Monday, February 16, 2009

Allen Bldg Takeover & Race At Duke: Reflections

A Chronicle editorial today recalls:

Forty years ago last week 50 to 75 black Duke students walked into the Allen Building and refused to leave. They had with them a set of very specific demands for the University. . . .
I want to share with you three outstanding reflections by members of the Duke community.

The first two, written in response to TC’s Feb. 13 article – "Alumni Reflect On A Defining Moment In Duke History" – are posted on that article’s thread. The third reflection is in response to today's TC editorial and is posted on its thread.

First from Fact Checker - - -

Perhaps we can understand taking over Allen Building if we know a few facts of what Duke's black students in that era faced:

1) - - Douglas Knight arrived to be president of Duke University at the exact same time as the first black freshmen (the graduate and professional schools had admitted a couple blacks two years earlier).

Mr Knight -- who had a background surprisingly similar to Brodhead's with Yale degrees and Yale English department pedigree -- promptly joined the Hope Valley Country Club.

The club was a notorious segregated institution that many at Duke University -- for example, the entire health system then led by Dr Barnes Woodhall -- had refused for some years to patronize. In fact Dr Woodhall tearfully begged Knight not to join.

2) - - Though the first black students arrived in 1963, Duke U refused to recruit any blacks for its basketball team for several years. When the first black did arrive, it is because he walked on, and surprise, he made the team. Forget what opponents did; his teammates proceeded to taunt him with the N word for his entire career. At the end of his first year, he was not even invited to the team's banquet.

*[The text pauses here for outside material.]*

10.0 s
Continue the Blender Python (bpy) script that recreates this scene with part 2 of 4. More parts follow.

Also in sports, there was a sign at Duke Stadium (not yet called Wade) announcing a "Negro section" way by the goalposts three seasons after black students arrived. The athletic director refused to remove this sign; a few years later Duke named its indoor stadium after him.

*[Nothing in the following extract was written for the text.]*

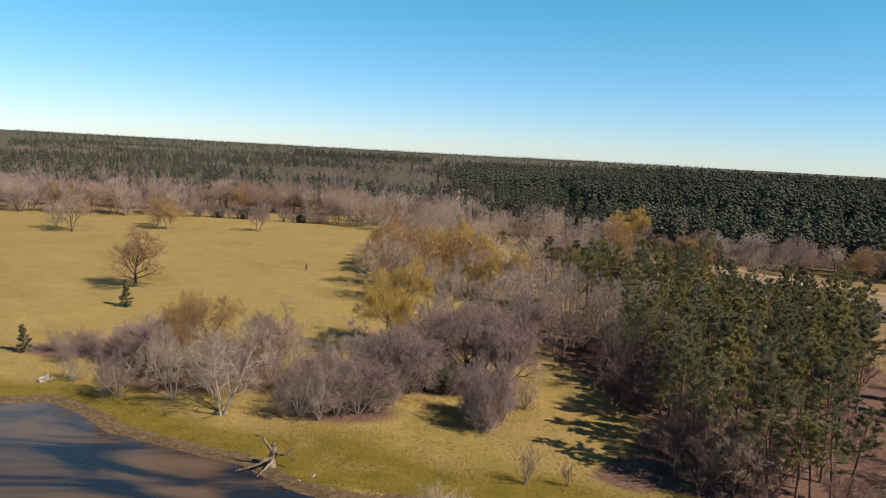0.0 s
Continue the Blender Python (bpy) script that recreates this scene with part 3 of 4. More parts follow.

3) - - For many years Duke U refused student suggestions and demands to invite Dr Martin Luther King Jr to speak. When Dr King won the Nobel Peace Prize, he could be denied no longer. But Dr King was relegated to Page Auditorium, refused the pulpit in Duke Chapel.

4) - - When Ray Charles performed on the quad, he was denied use of a university apartment and had to sleep overnight across the railroad tracks on the third floor of a walk up "hotel."

Class dismissed.

From Duke in the 1990s - -

American history teaches us that progress in in civil rights and racial reconciliation is indeed painful. The kind of progress Duke has undergone over the last 40 years is indeed painful, given that it was a school every bit a part of the tobacco and cotton picking South from which it had its birth.

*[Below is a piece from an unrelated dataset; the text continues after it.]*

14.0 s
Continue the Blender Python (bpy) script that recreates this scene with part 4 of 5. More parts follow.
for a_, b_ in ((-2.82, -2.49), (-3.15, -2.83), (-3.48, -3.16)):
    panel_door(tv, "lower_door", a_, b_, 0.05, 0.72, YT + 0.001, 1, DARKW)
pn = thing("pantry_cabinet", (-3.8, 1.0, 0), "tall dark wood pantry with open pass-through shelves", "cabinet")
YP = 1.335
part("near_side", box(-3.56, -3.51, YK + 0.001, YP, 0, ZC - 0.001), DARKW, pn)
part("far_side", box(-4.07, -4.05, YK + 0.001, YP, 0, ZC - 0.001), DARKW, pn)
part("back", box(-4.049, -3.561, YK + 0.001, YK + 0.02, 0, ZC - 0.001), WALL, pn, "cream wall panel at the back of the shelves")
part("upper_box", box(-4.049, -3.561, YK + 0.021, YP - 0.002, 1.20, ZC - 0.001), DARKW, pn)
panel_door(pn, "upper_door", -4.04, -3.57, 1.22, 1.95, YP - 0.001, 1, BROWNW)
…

I graduated from Duke in the 1990s and I was the first black student ever to have attended college from my family, and for that matter, to attend Duke from my high school in North Carolina.

At that time, Duke was still seen by blacks and whites as a Southern (Gothic) playground for rich white kids. Many questioned why I would ever consider attending.

Well, I attended because the school embraced me and while I did struggle at times financially, the school did not forsake their commitment to helping me finish, as long as I was able to my part.

For that very reason, I make sure I contribute financially to the school every year and I now look forward to the day when my own son will attend the school as well.

In 2009, I still see some obvious stumbles at Duke. For one, the school continues to do a terrible job at recruiting Hispanic students, the fastest growing segment of the US population.

Again, true progress is not the same as perfection and it is also sometimes painful, but what's most important is that it does come.

And Willow Wind today responding to TC editorial - - -

As an African-American, I was disappointed that so few, if any, of the AA faculty at Duke chose to join fellow AA James Coleman in denouncing the prosecutorial misconduct of the former Durham DA.

In fact, many of Duke's AA faculty seemed to be particularly susceptible to manipulation by the DA's deceptions into leading the rush to accuse the innocent Duke students.

It always seemed to me that African-Americans are the most vulnerable to corrupt DA's, and have the most to gain by demanding the following of proper procedure. Who knows how many innocent AA's in Durham have been railroaded into prison through the use of bogus evidence and faulty procedures.

But because those accused by the former Durham DA were white, and not black, many AA professors at Duke appeared to abandoned their principles of civil liberties, in favor of tolerating the very abusive practices, conducted in plain sight, that led to the DA's eventual disgrace and disbarment.

Until there is some process by which the African-American faculty at Duke can honestly self-assess its behavior, and provide something other than a "white-wash" (sorry for the reverse pun), I cannot accept that Duke has achieved much in the way of building a strong African-American faculty of which the entire university community can be proud.

1 comments:

Scott Huminski said...

John,

When you have people receiving government payroll checks, they look out for each other. This is the way government works. They protect each other, even across party lines.